## [DIRECTIONS FOR THIS TASK]
Select from the records below every line that has the word "Blender" in it.

## [EXCERPTED RECORDS]

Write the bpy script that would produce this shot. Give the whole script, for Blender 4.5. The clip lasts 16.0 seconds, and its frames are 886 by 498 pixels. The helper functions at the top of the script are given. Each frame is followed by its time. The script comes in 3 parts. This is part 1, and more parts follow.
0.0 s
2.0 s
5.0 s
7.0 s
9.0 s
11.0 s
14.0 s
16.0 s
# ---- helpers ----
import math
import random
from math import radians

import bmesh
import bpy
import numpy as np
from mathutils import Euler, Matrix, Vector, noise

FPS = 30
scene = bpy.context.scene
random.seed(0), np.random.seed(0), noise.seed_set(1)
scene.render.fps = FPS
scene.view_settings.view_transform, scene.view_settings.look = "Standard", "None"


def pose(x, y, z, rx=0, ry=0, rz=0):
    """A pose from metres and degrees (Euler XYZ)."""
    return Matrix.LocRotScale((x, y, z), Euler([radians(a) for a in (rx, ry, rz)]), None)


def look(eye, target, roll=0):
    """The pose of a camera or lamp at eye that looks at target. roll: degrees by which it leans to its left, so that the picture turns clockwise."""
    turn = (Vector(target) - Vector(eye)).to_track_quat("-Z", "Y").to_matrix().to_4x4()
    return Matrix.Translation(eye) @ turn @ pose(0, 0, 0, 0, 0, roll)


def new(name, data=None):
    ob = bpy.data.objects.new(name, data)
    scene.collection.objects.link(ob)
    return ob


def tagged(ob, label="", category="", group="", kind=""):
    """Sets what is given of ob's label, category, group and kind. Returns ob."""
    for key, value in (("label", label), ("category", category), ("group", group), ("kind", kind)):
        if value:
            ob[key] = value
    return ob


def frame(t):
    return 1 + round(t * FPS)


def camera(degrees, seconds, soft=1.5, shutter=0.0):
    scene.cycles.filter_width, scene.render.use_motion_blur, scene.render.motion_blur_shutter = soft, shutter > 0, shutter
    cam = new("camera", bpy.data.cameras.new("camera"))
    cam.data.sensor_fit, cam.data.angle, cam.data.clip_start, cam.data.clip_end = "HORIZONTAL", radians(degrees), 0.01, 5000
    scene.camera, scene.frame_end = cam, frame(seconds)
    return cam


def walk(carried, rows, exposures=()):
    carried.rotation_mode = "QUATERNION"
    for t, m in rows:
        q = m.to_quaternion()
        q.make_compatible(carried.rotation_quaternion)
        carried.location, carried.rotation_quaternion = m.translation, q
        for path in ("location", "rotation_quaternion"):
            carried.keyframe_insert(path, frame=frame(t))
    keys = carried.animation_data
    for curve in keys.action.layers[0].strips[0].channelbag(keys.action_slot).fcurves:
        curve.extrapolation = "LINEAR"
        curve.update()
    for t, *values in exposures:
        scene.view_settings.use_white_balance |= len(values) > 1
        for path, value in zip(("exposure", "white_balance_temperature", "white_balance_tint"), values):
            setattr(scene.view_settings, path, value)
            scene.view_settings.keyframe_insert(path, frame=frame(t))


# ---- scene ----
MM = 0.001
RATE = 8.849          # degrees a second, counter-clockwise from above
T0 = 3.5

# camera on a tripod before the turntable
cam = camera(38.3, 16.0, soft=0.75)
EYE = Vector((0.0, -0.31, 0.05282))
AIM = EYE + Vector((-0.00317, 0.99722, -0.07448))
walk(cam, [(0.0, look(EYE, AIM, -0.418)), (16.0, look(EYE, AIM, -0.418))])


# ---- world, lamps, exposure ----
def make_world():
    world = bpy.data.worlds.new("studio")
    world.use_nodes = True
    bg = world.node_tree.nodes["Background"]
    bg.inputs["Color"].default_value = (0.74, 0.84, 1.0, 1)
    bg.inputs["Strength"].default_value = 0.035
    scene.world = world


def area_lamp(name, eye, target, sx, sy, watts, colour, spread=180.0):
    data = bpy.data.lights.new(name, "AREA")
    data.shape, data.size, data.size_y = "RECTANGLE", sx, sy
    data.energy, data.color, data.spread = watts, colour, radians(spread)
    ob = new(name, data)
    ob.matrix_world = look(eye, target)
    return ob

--

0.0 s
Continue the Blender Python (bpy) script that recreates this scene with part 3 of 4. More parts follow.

## [ANSWER IN FULL]
Write the bpy script that would produce this shot. Give the whole script, for Blender 4.5. The clip lasts 16.0 seconds, and its frames are 886 by 498 pixels. The helper functions at the top of the script are given. Each frame is followed by its time. The script comes in 3 parts. This is part 1, and more parts follow.
Continue the Blender Python (bpy) script that recreates this scene with part 3 of 4. More parts follow.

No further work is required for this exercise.